Lester B. Pearson, the Liberal prime minister who made medicare a national program in 1966 (Photo: Yousuf Karsh).

Albertans joined the NDP in surprising numbers to elect Mr. Nenshi in large part because they feared what the UCP planned and believed the former three-term mayor would be an effective champion for public health care. 

Well, the UCP is now openly setting the house afire.

They’re starting with drug addiction treatment because they rightly perceive voters want the drug crisis addressed so desperately they are willing to believe the dubious claims of an industry that uses broken people as profit centres.

As for giving away public hospitals to a church that opposes reproductive health as an article of faith, the potential results are dire. 

“A Catholic organization like Covenant would be at best reluctant to engage with anything to do with women’s reproductive health,” observed Mount Royal University political science professor Keith Brownsey, an expert on the introduction of public health insurance in Saskatchewan. “Birth control, reproductive rights, and certainly pregnancy termination – all out.”

Mount Royal University political scientist Keith Brownsey (Photo: David J. Climenhaga).

Meanwhile, the UCP has cancelled plans for a public hospital in Airdrie, a city of more than 86,000 souls north of Calgary, and plans to let a private company build a for-profit private “urgent care centre” instead.

A new “birthing centre” in the unusually fecund hamlet of La Crete in Northern Alberta was handed over to be run by Covenant Health even before Ms.

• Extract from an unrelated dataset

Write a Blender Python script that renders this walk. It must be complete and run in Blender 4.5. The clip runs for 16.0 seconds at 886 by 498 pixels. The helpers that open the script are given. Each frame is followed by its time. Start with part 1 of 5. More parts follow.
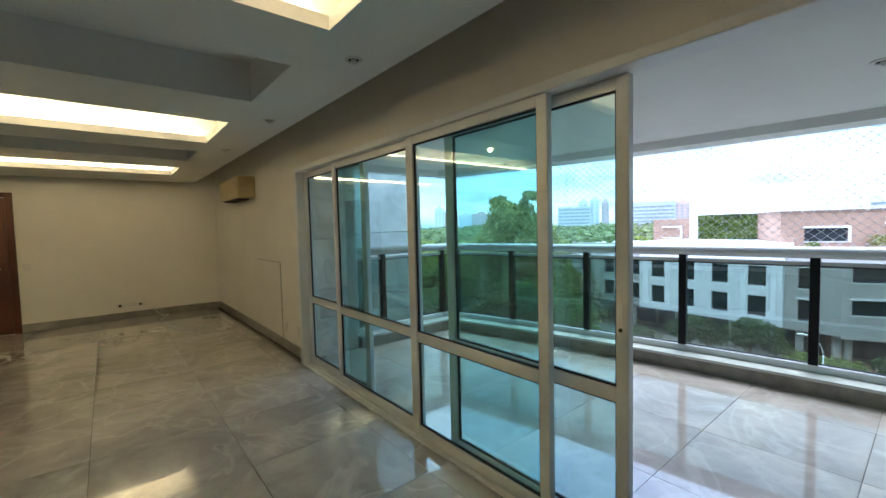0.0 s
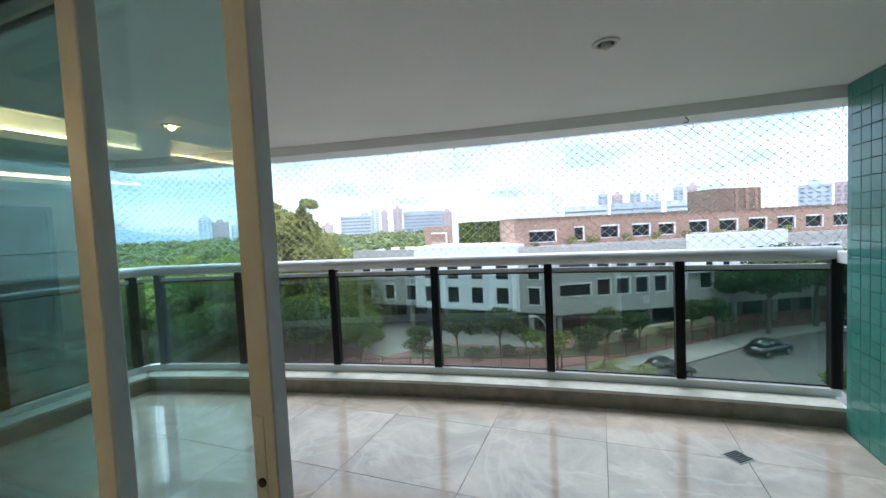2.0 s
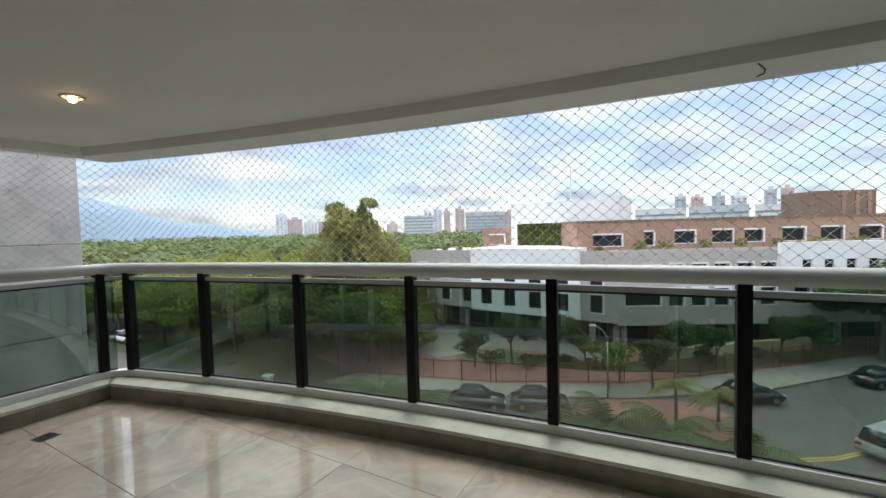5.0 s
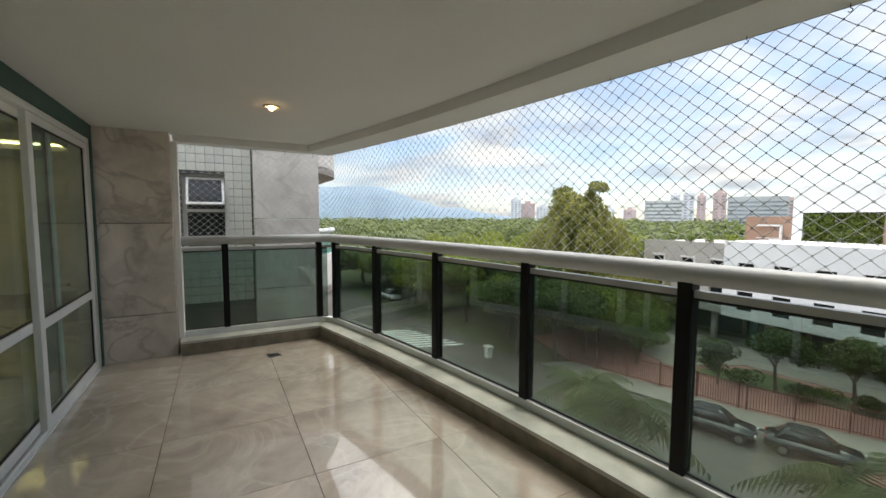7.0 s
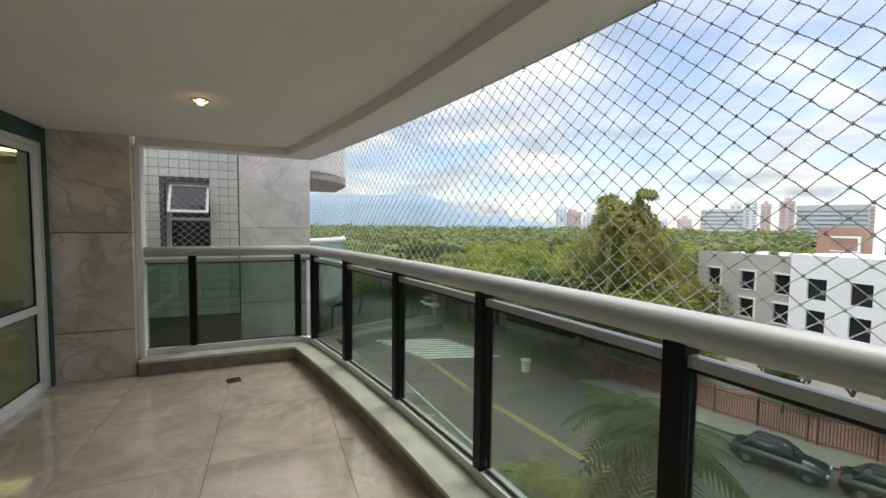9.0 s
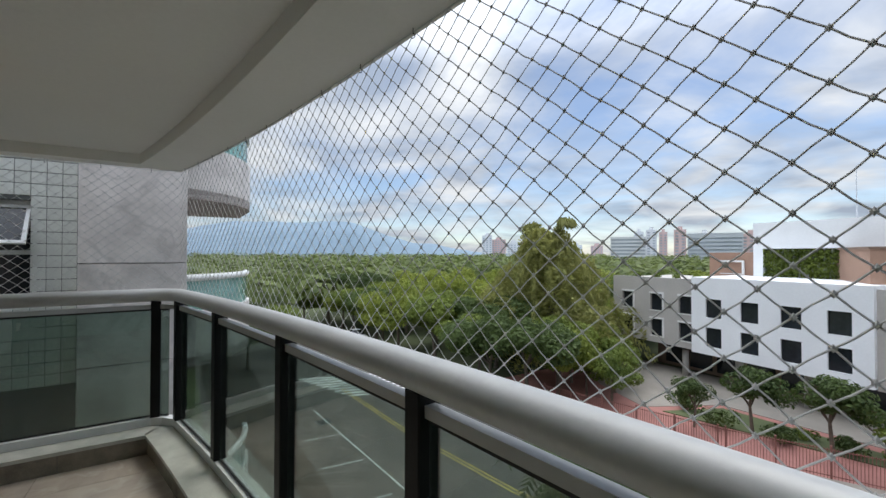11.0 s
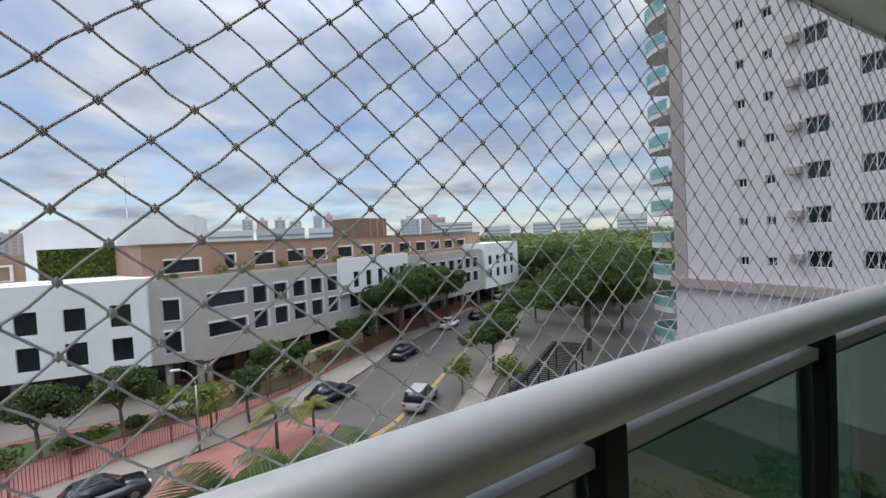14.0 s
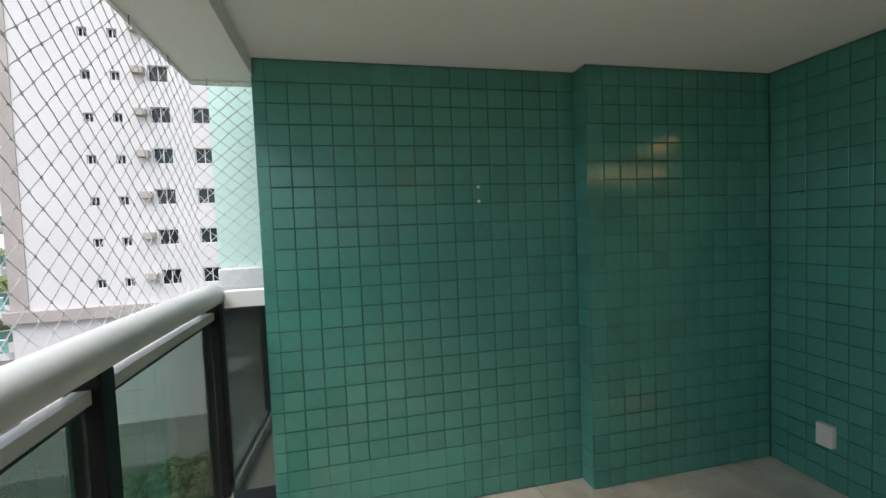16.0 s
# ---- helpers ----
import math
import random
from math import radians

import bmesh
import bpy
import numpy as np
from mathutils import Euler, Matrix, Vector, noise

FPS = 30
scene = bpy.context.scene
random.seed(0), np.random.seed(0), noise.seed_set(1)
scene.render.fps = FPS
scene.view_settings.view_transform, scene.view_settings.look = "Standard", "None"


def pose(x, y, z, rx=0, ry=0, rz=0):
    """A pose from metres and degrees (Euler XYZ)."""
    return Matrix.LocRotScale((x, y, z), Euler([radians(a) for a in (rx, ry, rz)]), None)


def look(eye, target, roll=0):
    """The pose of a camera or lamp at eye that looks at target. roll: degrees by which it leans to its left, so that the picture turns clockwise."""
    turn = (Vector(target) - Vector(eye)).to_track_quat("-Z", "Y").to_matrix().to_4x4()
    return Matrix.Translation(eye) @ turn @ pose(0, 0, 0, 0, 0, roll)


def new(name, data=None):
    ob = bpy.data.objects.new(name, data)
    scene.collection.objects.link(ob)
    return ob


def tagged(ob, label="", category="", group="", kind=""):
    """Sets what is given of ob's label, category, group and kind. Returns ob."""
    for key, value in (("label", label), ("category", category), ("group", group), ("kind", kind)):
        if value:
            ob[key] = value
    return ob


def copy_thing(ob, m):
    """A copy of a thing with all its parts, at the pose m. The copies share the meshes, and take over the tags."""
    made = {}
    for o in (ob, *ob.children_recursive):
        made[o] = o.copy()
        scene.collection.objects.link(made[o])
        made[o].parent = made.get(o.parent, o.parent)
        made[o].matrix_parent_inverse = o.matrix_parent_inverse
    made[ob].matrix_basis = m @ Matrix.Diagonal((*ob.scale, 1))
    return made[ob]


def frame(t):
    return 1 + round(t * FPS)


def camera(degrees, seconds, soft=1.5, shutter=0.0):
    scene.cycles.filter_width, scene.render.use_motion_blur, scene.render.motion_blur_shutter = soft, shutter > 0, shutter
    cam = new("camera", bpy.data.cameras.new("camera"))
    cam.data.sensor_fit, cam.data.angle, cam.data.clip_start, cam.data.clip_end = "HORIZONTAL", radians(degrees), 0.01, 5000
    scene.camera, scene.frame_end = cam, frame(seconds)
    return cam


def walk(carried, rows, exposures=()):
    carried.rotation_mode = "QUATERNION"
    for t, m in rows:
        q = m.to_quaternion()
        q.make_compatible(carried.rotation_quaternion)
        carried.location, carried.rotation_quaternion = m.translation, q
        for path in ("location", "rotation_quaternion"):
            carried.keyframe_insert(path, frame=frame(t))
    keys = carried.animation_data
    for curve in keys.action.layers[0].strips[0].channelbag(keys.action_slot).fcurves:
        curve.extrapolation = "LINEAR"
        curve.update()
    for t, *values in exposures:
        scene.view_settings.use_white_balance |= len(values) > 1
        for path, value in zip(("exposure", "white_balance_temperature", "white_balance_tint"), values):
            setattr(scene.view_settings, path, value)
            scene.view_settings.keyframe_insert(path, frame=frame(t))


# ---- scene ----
cam = camera(94.6, 16.0)
PATH = [
    (0, (0.56, -1.597, 1.499), (-0.983, -0.328, 1.39), -1.4),
    (0.5, (0.452, -1.289, 1.502), (-0.957, 0.126, 1.387), -1.7),
    (1, (0.371, -0.991, 1.496), (-0.844, 0.595, 1.388), -2.1),
    (1.5, (0.294, -0.72, 1.511), (-0.678, 1.025, 1.404), -2.5),
    (2, (0.309, -0.477, 1.504), (-0.407, 1.388, 1.401), -2.7),
    (2.5, (0.357, -0.257, 1.532), (-0.129, 1.68, 1.429), -3.0),
    (3, (0.39, -0.077, 1.522), (0.045, 1.89, 1.422), -3.0),
    (3.2, (0.385, -0.002, 1.528), (0.069, 1.97, 1.435), -2.9),
    (5.5, (0.665, 0.685, 1.456), (-0.589, 2.24, 1.353), -0.9),
    (6, (0.769, 0.859, 1.44), (-0.709, 2.201, 1.317), -0.4),
    (6.5, (0.902, 1.019, 1.432), (-0.738, 2.154, 1.29), -0.0),
    (7, (1.009, 1.181, 1.451), (-0.738, 2.142, 1.3), 0.2),
    (7.5, (0.999, 1.365, 1.471), (-0.805, 2.216, 1.321), 0.4),
    (8, (0.934, 1.582, 1.488), (-0.895, 2.378, 1.349), 0.4),
    (8.2, (0.916, 1.672, 1.488), (-0.923, 2.448, 1.357), 0.4),
    (10.5, (0.083, 2.396, 1.518), (-1.715, 3.27, 1.516), 0.1),
    (11, (-0.117, 2.435, 1.533), (-1.801, 3.515, 1.557), 0.1),
    (11.5, (-0.305, 2.409, 1.517), (-1.767, 3.773, 1.565), -0.8),
    (12, (-0.427, 2.385, 1.532), (-1.542, 4.045, 1.573), -1.5),
    (12.5, (-0.52, 2.445, 1.536), (-1.189, 4.33, 1.547), -2.2),
    (13, (-0.585, 2.5, 1.552), (-0.76, 4.493, 1.527), -2.5),
    (13.5, (-0.64, 2.55, 1.524), (-0.29, 4.518, 1.473), -2.7),
    (14, (-0.69, 2.575, 1.51), (0.187, 4.371, 1.451), -2.8),
    (14.5, (-0.693, 2.607, 1.496), (0.684, 4.057, 1.441), -2.9),
    (15, (-0.629, 2.611, 1.477), (1.144, 3.535, 1.421), -2.9),
    (15.5, (-0.445, 2.602, 1.461), (1.536, 2.864, 1.392), -2.7),
    (16, (-0.262, 2.554, 1.466), (1.691, 2.133, 1.373), -2.3),
]
walk(cam, [(t, look(eye, target, roll)) for t, eye, target, roll in PATH], [(0, 2.25, 5350, 10), (1.5, 2.05, 5700, 10), (3.2, 1.43, 6200, 10), (5.5, 1.22, 6950, 10), (8.2, 1.3, 7350, 10), (10.5, 0.85, 6700, 10), (12, 0.66, 6500, 10), (13.3, 0.6, 6500, 10), (14.5, 0.58, 6700, 10), (15.5, 0.84, 6800, 10), (16, 1.8, 6900, 10)])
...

Smith became premier. 

And the plan for a new facility to replace the province’s second-oldest hospital in the northern community of Beaverlodge turns out to be a P3 owned by a private development company. It will have no emergency room, even though local doctors have warned they’ll leave town if there is no ER. 

So it’s time to saddle up! If ever there were a worthwhile cause, it’s saving public health care. 

3 kids, 1 adult sickened with E. coli in Blackfalds

Friday next week will be the first anniversary of the massive outbreak of E. coli that hit child care operations throughout Calgary, which used the same contaminated kitchen facility. 

That seems also to have been the last time anyone in Alberta saw or heard Dr. Mark Joffe, Alberta’s elusive chief medical officer of health. 

On Wednesday, the province issued an understated press release – “Child-care centre temporarily closed,” said the headline – admitting it’s happened again, this time in the Red Deer area bedroom town of Blackfalds. 

Three children and one staff member who attended a care centre there have tested positive for Shiga-toxin producing E. coli.

“The health, safety and well-being of children is a top priority for Alberta’s government,” says the news release, notwithstanding the fact the same government considers health and safety regulations to be “red tape.”

Marco Van Huigenbos joins UCP constituency board in Calgary-Acadia

Calgary-Acadia UCP Constituency Association board member Marco Van Huigenbos (Photo: Facebook/ Marco Van Huigenbos).

The Globe and Mail reports that Marco Van Huigenbos, one of the militants convicted of mischief for his prominent role in the COVID-conspiracy-convoy border blockade at Coutts in 2022, has been named to the UCP’s Calgary-Acadia Constituency Association Board.

The south Calgary riding is where Tyler Shandro, UCP health minister through much of the COVID-19 pandemic, was defeated by 22 votes in 2023 by the NDP’s Dianna Batten, a Registered Nurse. Mr. Shandro, a lawyer who also served as justice minister, is now safely ensconced as a member of the board of Covenant Health.

Mr. Van Huigenbos, a former town councillor in Fort Macleod, expects to be sentenced in September. 

With Mr. Van Huigenbos on the job, perhaps Ms. Batten will be able to win by a much larger margin in 2027. You can’t make this stuff up! 

Convoy protesters’ counsel appointed to Law Enforcement Review Board

And finally, speaking of the pandemic convoy protests as we were, an Order in Council Wednesday names Calgary lawyer Brendan Miller as a member of the Law Enforcement Review Board for a term to expire on Aug. 27, 2027.

Mr. Miller of Foster LLP is well known to many Canadians for his very public role representing some of the convoy protesters during hearings of the Public Order Emergency Commission in the fall of 2022.